The resulting May 5 protocol between Lefebvre and Ratzinger provoked protests from bishops in the U.S., France, Germany and Switzerland who opposed any concessions to the Archbishop. The pact granted Lefebvre's society official recognition and semi-independence from other bishops. Lefebvre could consecrate one follower as a bishop, subject to papal approval. In return, the Archbishop recognized the legitimacy of Vatican II, with leeway to give council decrees a traditionalist interpretation, and accepted the full authority of the Roman Pontiff. His society was permitted to continue to celebrate the Latin Tridentine Mass, all but abandoned by the church in 1969 in favor of a new rite with Masses in the vernacular (though it is now permitted in special situations). The differences over ecumenism and freedom of conscience were to be thrashed out by a panel of two Lefebvre followers and seven Vatican delegates.

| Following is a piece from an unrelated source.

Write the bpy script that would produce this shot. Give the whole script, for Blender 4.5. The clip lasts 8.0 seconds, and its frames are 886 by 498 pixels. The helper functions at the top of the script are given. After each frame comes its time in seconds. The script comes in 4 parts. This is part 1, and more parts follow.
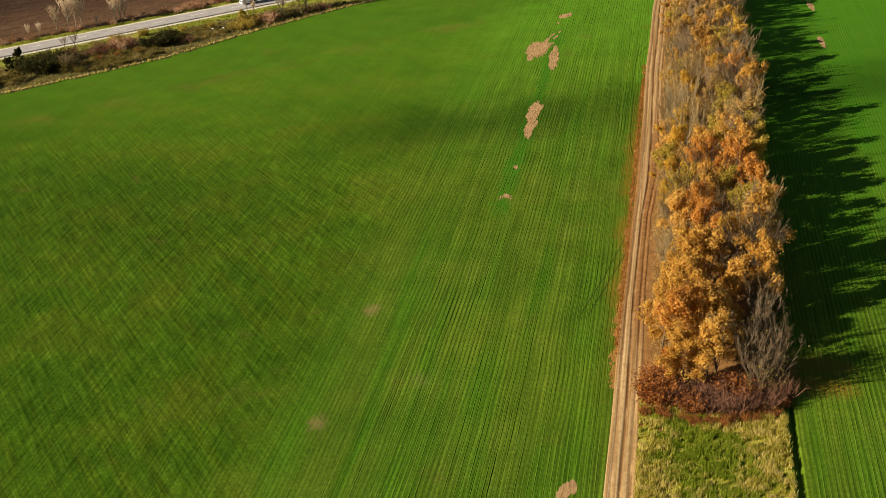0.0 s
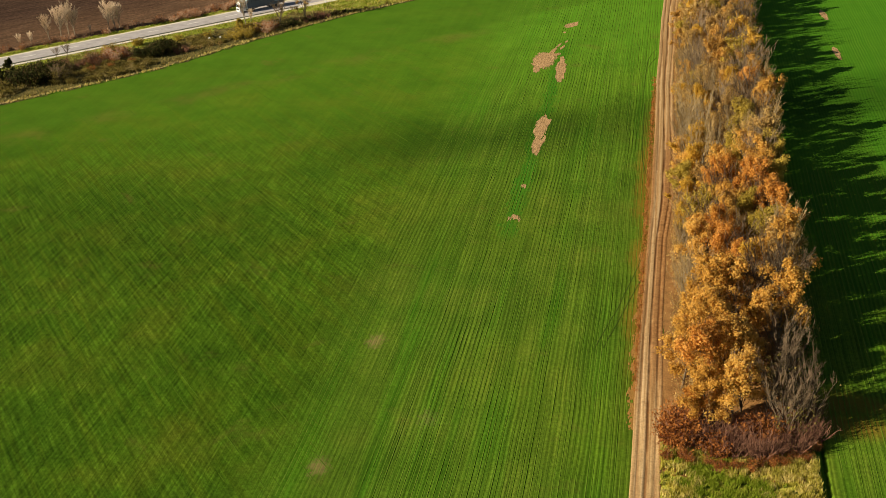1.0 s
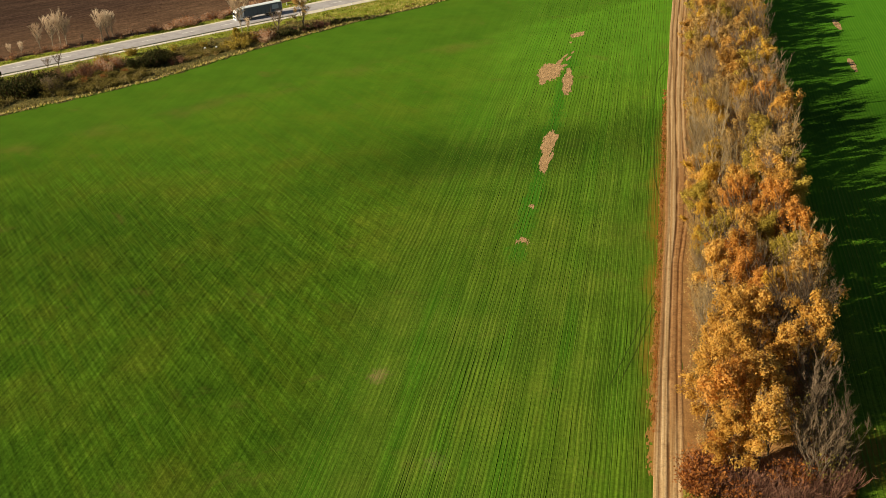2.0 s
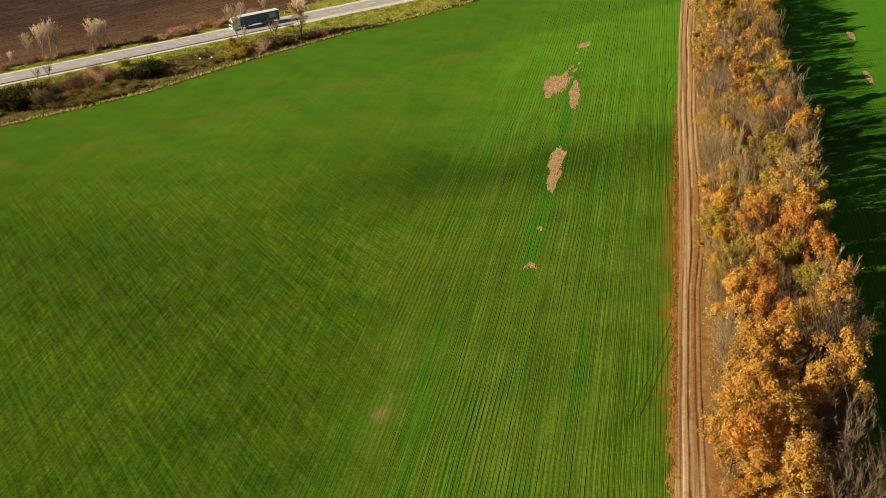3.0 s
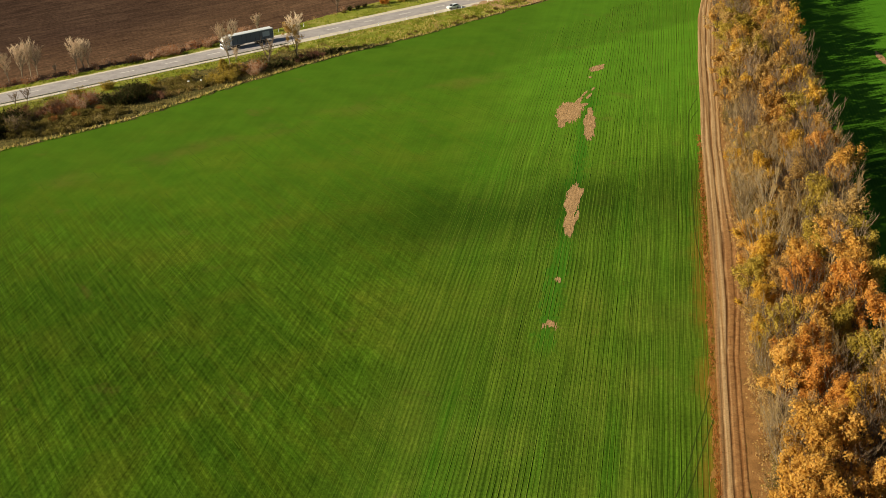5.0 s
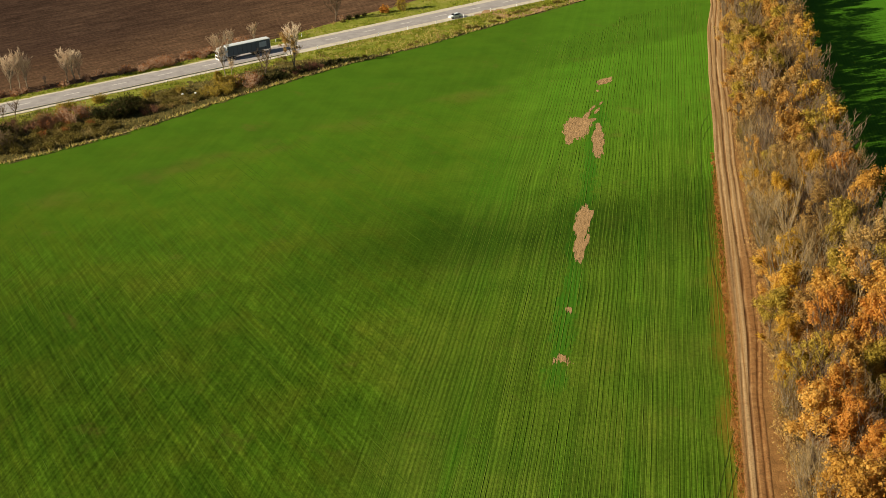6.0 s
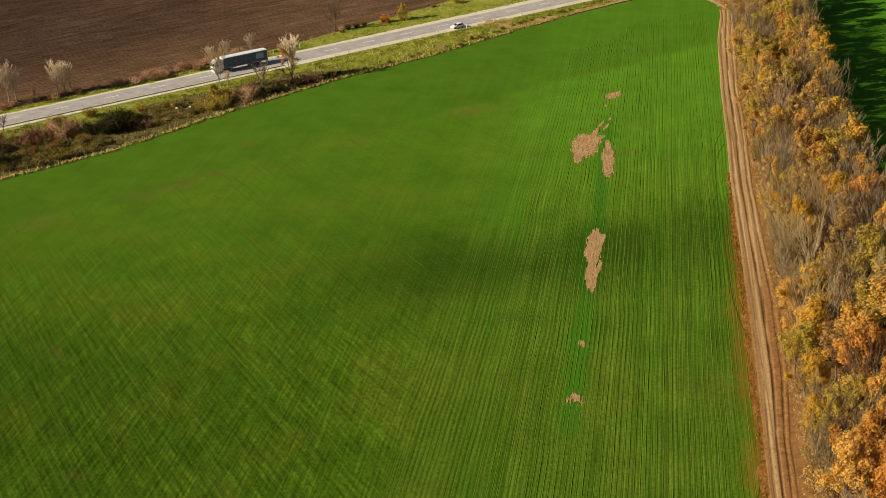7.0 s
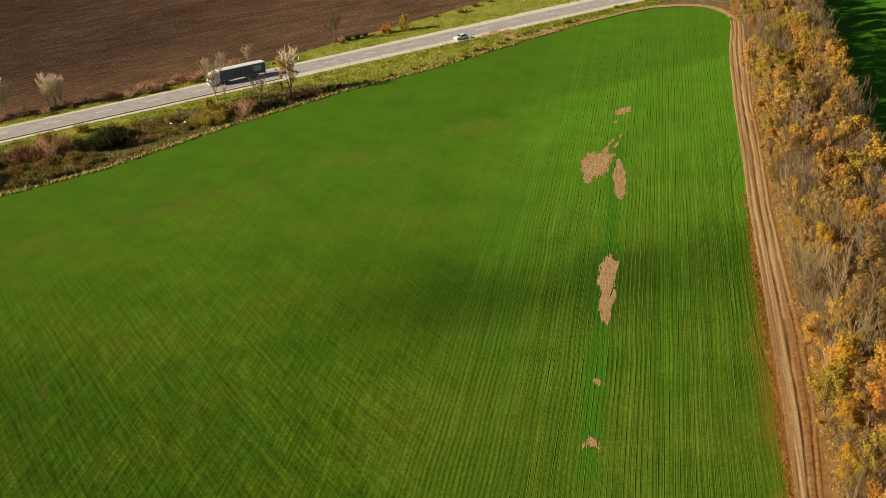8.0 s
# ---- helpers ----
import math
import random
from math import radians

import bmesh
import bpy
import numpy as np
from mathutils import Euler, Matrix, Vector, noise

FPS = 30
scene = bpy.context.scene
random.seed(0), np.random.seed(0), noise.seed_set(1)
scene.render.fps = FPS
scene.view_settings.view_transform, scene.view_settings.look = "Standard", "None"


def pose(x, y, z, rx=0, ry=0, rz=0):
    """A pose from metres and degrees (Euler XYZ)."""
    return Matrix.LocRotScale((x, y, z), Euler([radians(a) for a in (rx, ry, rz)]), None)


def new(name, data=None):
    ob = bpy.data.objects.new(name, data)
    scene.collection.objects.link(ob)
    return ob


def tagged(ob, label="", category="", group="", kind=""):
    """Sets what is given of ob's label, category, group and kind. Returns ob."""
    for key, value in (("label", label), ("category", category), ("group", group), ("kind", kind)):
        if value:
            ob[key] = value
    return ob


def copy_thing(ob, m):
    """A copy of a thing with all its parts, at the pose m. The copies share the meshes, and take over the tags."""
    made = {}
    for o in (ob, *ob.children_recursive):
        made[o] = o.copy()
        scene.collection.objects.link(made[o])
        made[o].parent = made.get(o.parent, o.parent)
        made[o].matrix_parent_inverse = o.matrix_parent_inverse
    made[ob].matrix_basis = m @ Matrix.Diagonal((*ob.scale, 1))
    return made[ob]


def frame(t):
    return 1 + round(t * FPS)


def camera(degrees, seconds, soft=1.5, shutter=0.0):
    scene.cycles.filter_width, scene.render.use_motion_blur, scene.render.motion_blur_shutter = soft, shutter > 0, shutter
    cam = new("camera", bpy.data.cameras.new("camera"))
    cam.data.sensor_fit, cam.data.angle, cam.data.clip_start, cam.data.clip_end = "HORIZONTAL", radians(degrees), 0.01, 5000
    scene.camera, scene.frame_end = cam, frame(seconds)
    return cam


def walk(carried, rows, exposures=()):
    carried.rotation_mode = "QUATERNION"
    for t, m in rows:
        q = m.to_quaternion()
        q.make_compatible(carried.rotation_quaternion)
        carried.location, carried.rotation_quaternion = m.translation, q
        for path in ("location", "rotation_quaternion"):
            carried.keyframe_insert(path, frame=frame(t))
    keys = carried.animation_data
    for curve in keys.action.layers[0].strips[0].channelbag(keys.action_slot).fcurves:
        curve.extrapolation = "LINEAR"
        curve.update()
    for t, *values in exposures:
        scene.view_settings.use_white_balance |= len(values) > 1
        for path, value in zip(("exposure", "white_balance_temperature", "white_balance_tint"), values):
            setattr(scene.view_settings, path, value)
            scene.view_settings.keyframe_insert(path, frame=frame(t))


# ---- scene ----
import itertools

cam = camera(41.0, 8.0, soft=0.9)
# seconds, eye (x, y, z), yaw, pitch, roll
PATH = [
    (0, 0.00, 0.00, 96.00, 10.345, -25.745, 2.993),
    (0.5, -1.75, 5.18, 95.83, 10.297, -25.717, 2.981),
    (1, -3.44, 10.40, 95.65, 10.251, -25.688, 2.966),
    (1.5, -5.09, 15.64, 95.45, 10.204, -25.656, 2.948),
    (2, -6.70, 20.90, 95.23, 10.159, -25.623, 2.927),
    (2.5, -8.29, 26.18, 95.01, 10.115, -25.588, 2.902),
    (3, -9.84, 31.48, 94.78, 10.071, -25.550, 2.875),
    (3.5, -11.38, 36.80, 94.54, 10.029, -25.511, 2.844),
    (4, -12.92, 42.13, 94.31, 9.987, -25.470, 2.810),
    (4.5, -14.44, 47.47, 94.08, 9.946, -25.427, 2.773),
    (5, -15.97, 52.82, 93.86, 9.906, -25.382, 2.733),
    (5.5, -17.51, 58.17, 93.66, 9.867, -25.336, 2.690),
    (6, -19.06, 63.53, 93.46, 9.829, -25.287, 2.644),
    (6.5, -20.64, 68.88, 93.29, 9.792, -25.236, 2.594),
    (7, -22.25, 74.23, 93.14, 9.755, -25.184, 2.541),
    (7.5, -23.89, 79.58, 93.02, 9.720, -25.129, 2.486),
    (8, -25.58, 84.91, 92.92, 9.685, -25.073, 2.427),
]
walk(cam, [(t, pose(x, y, z, 90 + pitch, roll, yaw)) for t, x, y, z, yaw, pitch, roll in PATH],
     exposures=[(0.0, 0.70, 7100, 5), (8.0, 0.49, 7100, 5)])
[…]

The Lefebvre camp reports that Rome later rejected the Archbishop's four choices for new bishops, though the Vatican says it did promise to name one of his followers. The pact finally broke down because Lefebvre, aged and ailing, suspected that Rome would stall on a new bishop until his death. "I feel the end coming, and I need a successor so my seminarians will not be orphans," he explained. At a last-ditch meeting, Ratzinger pledged that the Pope would ram the bishop's appointment through the Vatican by Aug. 15, an unprecedented speedup. But Lefebvre insisted on creating new bishops on June 30. John Paul personally wrote to Lefebvre on June 9: "I exhort you, Venerable Brother, to renounce your project."

Lefebvre, anything but a troublemaker earlier in his career, devoted three decades to mission work in Africa and eventually became an Archbishop in Senegal and head of a diocese in France. His maverick tendencies first emerged in 1968, when he resigned his post as head of the Holy Ghost Fathers in protest against the reforms decreed by Vatican II. He then launched his society and its Swiss seminary.

The society has established other old-school seminaries in France, West Germany, Argentina, Australia and Ridgefield, Conn. The domain also includes about 100 religious houses on five continents. The Archbishop has ordained 205 priests and expects to add the 280 students now attending his seminaries. Lefebvre says that his financial backing comes from "little people" in the U.S., France, Germany and Switzerland. He has at least 10,000 lay followers.

Lefebvre's opinion of the church he leaves behind is bleak. "The seminaries are empty," he says. "There is a loss of vocations. Immorality is rampant. There is a loss of faith in general. It is a tragic situation." Officially the Vatican expressed "deep sorrow" over last week's development. In private, a senior official in the Curia observed wearily that under the failed pact, "the man and the movement would have been formally inside the church" but "mentally outside the church. It would have been a reconciliation on paper only." Now even the paper is gone.